No general principle
Wakefield Council had argued in the High Court and again in the Court of Appeal that “it is a principle of law” that licensing schemes ought to be self-funding rather than being reliant on a local authority’s general funds raised from its council tax payers. The High Court (HH Judge Saffman) was not persuaded there was any such principle; and the Court of Appeal dismissed the council’s appeal against his decision.
The issue arose on a judicial review brought by Wakefield District Hackney Carriage and Private hire Association of a decision by Wakefield Council to include in the fee it charged for the issue of vehicle licences (under Part 11 of the Local Government (Miscellaneous Provisions) Act 1976) the costs of enforcement against licensed drivers. The difficulty faced by the council was, in the Court of Appeal’s words, that “there are distinct and detailed regimes” for (1) vehicle licences for taxis and private hire vehicles, (2) drivers’ licences, and (3) operators’ licences. The Court went on to say: “The notion that the fee for one type of licence can reflect the costs involved in another, far from being implicit in Part 11 of the 1976 Act, is entirely contrary to its structure.”
Different powers to charge fees for drivers’ and vehicle licences
Section 53(2) of the 1976 Act empowers a local authority to demand and recover such fees for the grant of drivers’ licences “as they consider reasonable with a view to recovering the costs of issue and administration”. Section 70(1)(c) allows a licensing authority to charge such fees for the grant of vehicle licences as may be sufficient to cover (inter alia) costs incurred “in connection with… the control and supervision of hackney carriages and private hire vehicles”. Wakefield council contended that the costs of enforcing the conduct of drivers fall within the words ‘the control and supervision of hackney carriages and private hire vehicles’ in section 70(1)(c) because, after the grant of a vehicle licence, the driver controls the vehicle. The Court of Appeal said:
“If the argument is that, by controlling the driver, in terms of monitoring and enforcing the behaviour of the driver, the district council control the vehicle, then that is a very strained and artificial interpretation of the relevant words.’
The council’s case
The council urged that ‘strained’ construction on the Court, however, on the basis:
(i) that there was a general principle of law that licensing regimes were intended to be self-funding;
(ii) that the cost of driver enforcement was not recoverable under section 53(2) in the fee for a driver’s licence; and
(iii) that the fee for driver enforcement was therefore recoverable under section 70(1)(c) in the vehicle licence fee, because it could not otherwise be recovered anywhere else.
As for (i), the Court of Appeal rejected the council’s argument that there was a general principle of law that licensing regimes were intended to be self-funding. As for (ii) it considered that the cost of driver enforcement is recoverable under section 53; but held that “irrespective of the proper interpretation of section 53” the costs of monitoring and enforcing driver conduct cannot be taken into account in fixing the vehicle lice fee under section 70.

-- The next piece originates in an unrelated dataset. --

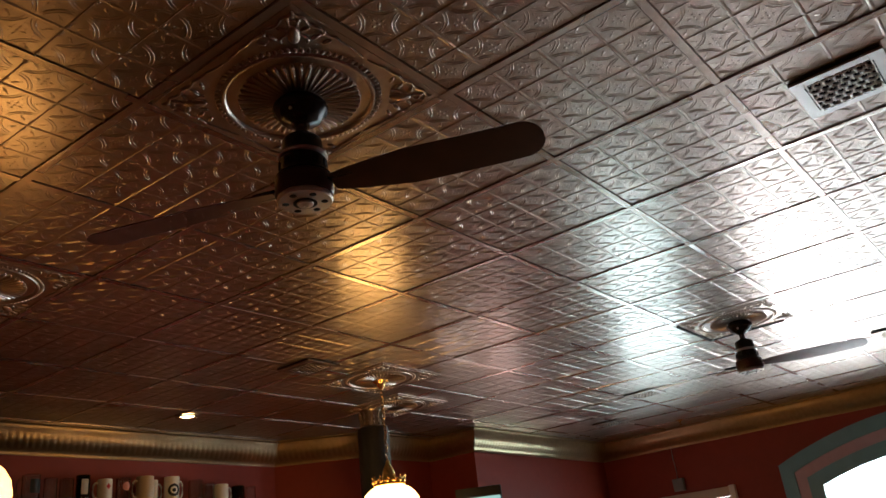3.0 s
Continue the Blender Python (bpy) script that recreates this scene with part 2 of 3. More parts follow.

As for (iii) it held that the words of section 70(1)(c) “cannot have been intended by parliament to authorise something entirely alien to the structure of Part 11 [of the 1976 Act], which, on the face of it, has a comprehensive, self-contained regime for each category of licence.”
The construction of section 53(2)
Because it was not determinative of the judicial review claim before him, HH Judge Saffman declined to rule as to the proper interpretation of section 53(2). In the course of argument in the Court of Appeal, the Master of the Rolls indicated that if consideration were given by the Court to the interpretation of section 53(2) it would not be binding on licensed drivers because they were not represented before him. In its judgment, the Court said that contrary to the council’s submissions in the High Court, and without having heard the point argued, it considered that the costs of monitoring and enforcing driver conduct can be included in the driver’s licence fee under section 53(2). It is clear from the reasons given for that conclusion, however, that the Court was dealing with enforcement against licensed drivers and the continuing powers that Parliament intended a licensing authority to have over them post the grant of a licence. The recovery in drivers’ licence fees of the costs of enforcement against unlicensed drivers is likely to remain controversial until the point is taken, argued and determined in an authoritative ruling.
Local Government Association intervention
The Local Government Association was given permission to intervene in the appeal. It supported Wakefield Council and stressed the limited resources available to local authorities and the potential adverse impact on compliance and enforcement activities if the taxi and private hire vehicle licensing scheme were not self-financing. The Court of Appeal responded that “a general resource consideration of that kind cannot… affect the proper interpretation of the legislation governing this or any other licensing scheme.”
Leo Charalambides acted for the Local Government Association.